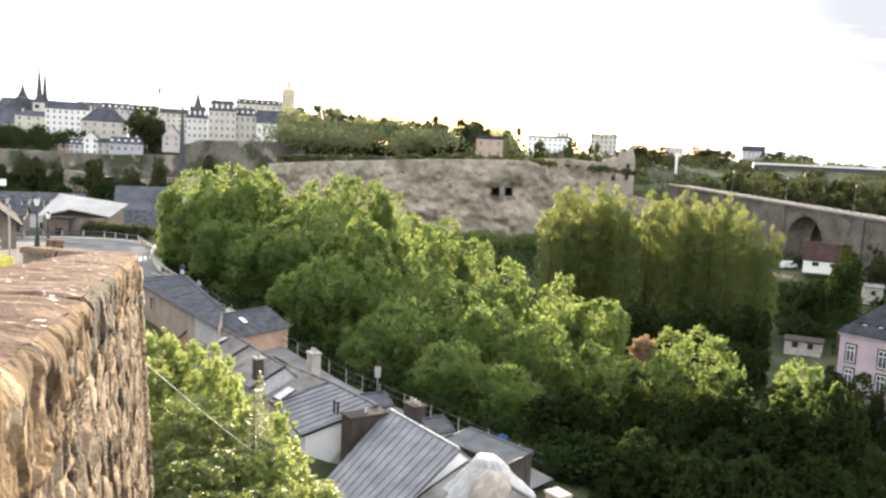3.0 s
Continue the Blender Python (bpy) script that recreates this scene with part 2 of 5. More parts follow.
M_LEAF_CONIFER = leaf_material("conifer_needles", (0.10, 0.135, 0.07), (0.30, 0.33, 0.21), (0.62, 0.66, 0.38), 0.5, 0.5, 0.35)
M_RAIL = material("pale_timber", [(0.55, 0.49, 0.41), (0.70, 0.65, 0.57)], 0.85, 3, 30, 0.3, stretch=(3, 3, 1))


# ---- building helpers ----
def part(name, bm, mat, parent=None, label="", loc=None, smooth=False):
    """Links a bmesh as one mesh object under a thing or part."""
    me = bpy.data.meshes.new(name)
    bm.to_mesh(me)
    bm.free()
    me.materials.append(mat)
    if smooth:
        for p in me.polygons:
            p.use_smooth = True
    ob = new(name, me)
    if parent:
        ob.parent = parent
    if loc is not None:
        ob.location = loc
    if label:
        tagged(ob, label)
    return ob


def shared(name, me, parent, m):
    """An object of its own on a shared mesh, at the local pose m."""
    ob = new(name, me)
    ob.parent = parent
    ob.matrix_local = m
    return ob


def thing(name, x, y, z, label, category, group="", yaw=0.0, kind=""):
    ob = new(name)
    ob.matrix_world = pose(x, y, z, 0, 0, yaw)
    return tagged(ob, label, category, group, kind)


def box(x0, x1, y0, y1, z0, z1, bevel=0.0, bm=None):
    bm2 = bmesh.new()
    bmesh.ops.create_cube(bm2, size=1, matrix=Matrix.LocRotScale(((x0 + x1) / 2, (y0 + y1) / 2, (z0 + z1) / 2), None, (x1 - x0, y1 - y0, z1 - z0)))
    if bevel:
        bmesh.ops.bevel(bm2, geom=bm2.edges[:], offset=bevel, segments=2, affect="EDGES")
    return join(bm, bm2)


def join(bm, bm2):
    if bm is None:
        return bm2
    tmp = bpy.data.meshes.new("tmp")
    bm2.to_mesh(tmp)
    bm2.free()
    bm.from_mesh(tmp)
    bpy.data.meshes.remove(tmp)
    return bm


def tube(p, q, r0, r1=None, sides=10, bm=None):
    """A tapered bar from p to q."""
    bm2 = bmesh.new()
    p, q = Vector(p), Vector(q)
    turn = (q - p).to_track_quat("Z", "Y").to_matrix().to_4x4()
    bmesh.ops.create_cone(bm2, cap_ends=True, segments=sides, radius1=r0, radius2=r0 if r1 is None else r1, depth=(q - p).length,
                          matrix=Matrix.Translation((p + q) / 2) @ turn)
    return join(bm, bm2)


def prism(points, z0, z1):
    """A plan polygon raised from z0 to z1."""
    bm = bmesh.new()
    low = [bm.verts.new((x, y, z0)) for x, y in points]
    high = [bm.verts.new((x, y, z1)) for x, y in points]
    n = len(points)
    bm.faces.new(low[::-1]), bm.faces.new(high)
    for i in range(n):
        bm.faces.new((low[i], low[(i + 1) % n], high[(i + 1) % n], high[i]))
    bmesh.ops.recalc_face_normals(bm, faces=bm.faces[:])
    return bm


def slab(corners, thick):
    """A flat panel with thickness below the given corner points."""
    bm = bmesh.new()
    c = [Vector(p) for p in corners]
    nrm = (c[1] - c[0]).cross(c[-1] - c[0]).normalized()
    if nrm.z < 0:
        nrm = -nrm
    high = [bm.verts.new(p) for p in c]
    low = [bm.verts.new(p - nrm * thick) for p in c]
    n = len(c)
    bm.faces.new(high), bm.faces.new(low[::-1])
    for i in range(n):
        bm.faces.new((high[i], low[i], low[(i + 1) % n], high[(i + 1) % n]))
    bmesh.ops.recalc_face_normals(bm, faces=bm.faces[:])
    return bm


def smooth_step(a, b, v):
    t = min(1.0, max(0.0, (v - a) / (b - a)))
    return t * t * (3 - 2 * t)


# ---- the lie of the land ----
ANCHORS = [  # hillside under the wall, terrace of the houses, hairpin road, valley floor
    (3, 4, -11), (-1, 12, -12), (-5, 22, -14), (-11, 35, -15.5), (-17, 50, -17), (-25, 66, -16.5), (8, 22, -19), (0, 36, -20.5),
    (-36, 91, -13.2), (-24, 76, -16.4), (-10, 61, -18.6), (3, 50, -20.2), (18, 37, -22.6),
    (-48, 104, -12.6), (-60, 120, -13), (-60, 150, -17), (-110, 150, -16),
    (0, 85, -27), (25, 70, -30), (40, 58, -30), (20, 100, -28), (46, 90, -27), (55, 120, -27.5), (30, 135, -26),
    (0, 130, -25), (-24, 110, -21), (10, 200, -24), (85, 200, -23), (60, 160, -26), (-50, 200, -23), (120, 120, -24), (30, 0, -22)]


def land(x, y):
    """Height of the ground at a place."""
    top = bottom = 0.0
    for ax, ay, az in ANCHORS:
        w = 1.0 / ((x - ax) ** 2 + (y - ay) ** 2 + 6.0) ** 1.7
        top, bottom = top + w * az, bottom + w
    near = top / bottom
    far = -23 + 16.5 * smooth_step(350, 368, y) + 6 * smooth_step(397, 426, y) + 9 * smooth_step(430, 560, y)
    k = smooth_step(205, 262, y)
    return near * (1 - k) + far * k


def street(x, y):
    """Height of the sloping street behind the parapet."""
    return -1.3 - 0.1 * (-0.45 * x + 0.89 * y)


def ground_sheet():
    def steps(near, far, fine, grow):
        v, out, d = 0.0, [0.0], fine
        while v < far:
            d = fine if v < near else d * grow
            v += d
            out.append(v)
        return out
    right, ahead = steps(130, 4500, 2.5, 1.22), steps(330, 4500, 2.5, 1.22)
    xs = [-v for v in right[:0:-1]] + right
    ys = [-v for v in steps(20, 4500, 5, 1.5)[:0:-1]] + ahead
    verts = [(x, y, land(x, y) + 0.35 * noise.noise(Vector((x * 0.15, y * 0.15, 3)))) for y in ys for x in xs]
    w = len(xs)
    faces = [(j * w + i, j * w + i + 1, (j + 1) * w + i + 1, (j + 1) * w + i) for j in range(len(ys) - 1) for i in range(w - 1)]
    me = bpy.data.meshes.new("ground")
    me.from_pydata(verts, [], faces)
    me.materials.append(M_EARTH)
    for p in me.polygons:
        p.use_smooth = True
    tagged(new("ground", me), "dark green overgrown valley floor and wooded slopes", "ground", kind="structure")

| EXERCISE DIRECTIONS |
Give back every line exactly as it stands, pictures excluded.

| ANSWER IN FULL |
3.0 s
Continue the Blender Python (bpy) script that recreates this scene with part 2 of 5. More parts follow.
M_LEAF_CONIFER = leaf_material("conifer_needles", (0.10, 0.135, 0.07), (0.30, 0.33, 0.21), (0.62, 0.66, 0.38), 0.5, 0.5, 0.35)
M_RAIL = material("pale_timber", [(0.55, 0.49, 0.41), (0.70, 0.65, 0.57)], 0.85, 3, 30, 0.3, stretch=(3, 3, 1))


# ---- building helpers ----
def part(name, bm, mat, parent=None, label="", loc=None, smooth=False):
    """Links a bmesh as one mesh object under a thing or part."""
    me = bpy.data.meshes.new(name)
    bm.to_mesh(me)
    bm.free()
    me.materials.append(mat)
    if smooth:
        for p in me.polygons:
            p.use_smooth = True
    ob = new(name, me)
    if parent:
        ob.parent = parent
    if loc is not None:
        ob.location = loc
    if label:
        tagged(ob, label)
    return ob


def shared(name, me, parent, m):
    """An object of its own on a shared mesh, at the local pose m."""
    ob = new(name, me)
    ob.parent = parent
    ob.matrix_local = m
    return ob


def thing(name, x, y, z, label, category, group="", yaw=0.0, kind=""):
    ob = new(name)
    ob.matrix_world = pose(x, y, z, 0, 0, yaw)
    return tagged(ob, label, category, group, kind)


def box(x0, x1, y0, y1, z0, z1, bevel=0.0, bm=None):
    bm2 = bmesh.new()
    bmesh.ops.create_cube(bm2, size=1, matrix=Matrix.LocRotScale(((x0 + x1) / 2, (y0 + y1) / 2, (z0 + z1) / 2), None, (x1 - x0, y1 - y0, z1 - z0)))
    if bevel:
        bmesh.ops.bevel(bm2, geom=bm2.edges[:], offset=bevel, segments=2, affect="EDGES")
    return join(bm, bm2)


def join(bm, bm2):
    if bm is None:
        return bm2
    tmp = bpy.data.meshes.new("tmp")
    bm2.to_mesh(tmp)
    bm2.free()
    bm.from_mesh(tmp)
    bpy.data.meshes.remove(tmp)
    return bm


def tube(p, q, r0, r1=None, sides=10, bm=None):
    """A tapered bar from p to q."""
    bm2 = bmesh.new()
    p, q = Vector(p), Vector(q)
    turn = (q - p).to_track_quat("Z", "Y").to_matrix().to_4x4()
    bmesh.ops.create_cone(bm2, cap_ends=True, segments=sides, radius1=r0, radius2=r0 if r1 is None else r1, depth=(q - p).length,
                          matrix=Matrix.Translation((p + q) / 2) @ turn)
    return join(bm, bm2)


def prism(points, z0, z1):
    """A plan polygon raised from z0 to z1."""
    bm = bmesh.new()
    low = [bm.verts.new((x, y, z0)) for x, y in points]
    high = [bm.verts.new((x, y, z1)) for x, y in points]
    n = len(points)
    bm.faces.new(low[::-1]), bm.faces.new(high)
    for i in range(n):
        bm.faces.new((low[i], low[(i + 1) % n], high[(i + 1) % n], high[i]))
    bmesh.ops.recalc_face_normals(bm, faces=bm.faces[:])
    return bm


def slab(corners, thick):
    """A flat panel with thickness below the given corner points."""
    bm = bmesh.new()
    c = [Vector(p) for p in corners]
    nrm = (c[1] - c[0]).cross(c[-1] - c[0]).normalized()
    if nrm.z < 0:
        nrm = -nrm
    high = [bm.verts.new(p) for p in c]
    low = [bm.verts.new(p - nrm * thick) for p in c]
    n = len(c)
    bm.faces.new(high), bm.faces.new(low[::-1])
    for i in range(n):
        bm.faces.new((high[i], low[i], low[(i + 1) % n], high[(i + 1) % n]))
    bmesh.ops.recalc_face_normals(bm, faces=bm.faces[:])
    return bm


def smooth_step(a, b, v):
    t = min(1.0, max(0.0, (v - a) / (b - a)))
    return t * t * (3 - 2 * t)


# ---- the lie of the land ----
ANCHORS = [  # hillside under the wall, terrace of the houses, hairpin road, valley floor
    (3, 4, -11), (-1, 12, -12), (-5, 22, -14), (-11, 35, -15.5), (-17, 50, -17), (-25, 66, -16.5), (8, 22, -19), (0, 36, -20.5),
    (-36, 91, -13.2), (-24, 76, -16.4), (-10, 61, -18.6), (3, 50, -20.2), (18, 37, -22.6),
    (-48, 104, -12.6), (-60, 120, -13), (-60, 150, -17), (-110, 150, -16),
    (0, 85, -27), (25, 70, -30), (40, 58, -30), (20, 100, -28), (46, 90, -27), (55, 120, -27.5), (30, 135, -26),
    (0, 130, -25), (-24, 110, -21), (10, 200, -24), (85, 200, -23), (60, 160, -26), (-50, 200, -23), (120, 120, -24), (30, 0, -22)]


def land(x, y):
    """Height of the ground at a place."""
    top = bottom = 0.0
    for ax, ay, az in ANCHORS:
        w = 1.0 / ((x - ax) ** 2 + (y - ay) ** 2 + 6.0) ** 1.7
        top, bottom = top + w * az, bottom + w
    near = top / bottom
    far = -23 + 16.5 * smooth_step(350, 368, y) + 6 * smooth_step(397, 426, y) + 9 * smooth_step(430, 560, y)
    k = smooth_step(205, 262, y)
    return near * (1 - k) + far * k


def street(x, y):
    """Height of the sloping street behind the parapet."""
    return -1.3 - 0.1 * (-0.45 * x + 0.89 * y)


def ground_sheet():
    def steps(near, far, fine, grow):
        v, out, d = 0.0, [0.0], fine
        while v < far:
            d = fine if v < near else d * grow
            v += d
            out.append(v)
        return out
    right, ahead = steps(130, 4500, 2.5, 1.22), steps(330, 4500, 2.5, 1.22)
    xs = [-v for v in right[:0:-1]] + right
    ys = [-v for v in steps(20, 4500, 5, 1.5)[:0:-1]] + ahead
    verts = [(x, y, land(x, y) + 0.35 * noise.noise(Vector((x * 0.15, y * 0.15, 3)))) for y in ys for x in xs]
    w = len(xs)
    faces = [(j * w + i, j * w + i + 1, (j + 1) * w + i + 1, (j + 1) * w + i) for j in range(len(ys) - 1) for i in range(w - 1)]
    me = bpy.data.meshes.new("ground")
    me.from_pydata(verts, [], faces)
    me.materials.append(M_EARTH)
    for p in me.polygons:
        p.use_smooth = True
    tagged(new("ground", me), "dark green overgrown valley floor and wooded slopes", "ground", kind="structure")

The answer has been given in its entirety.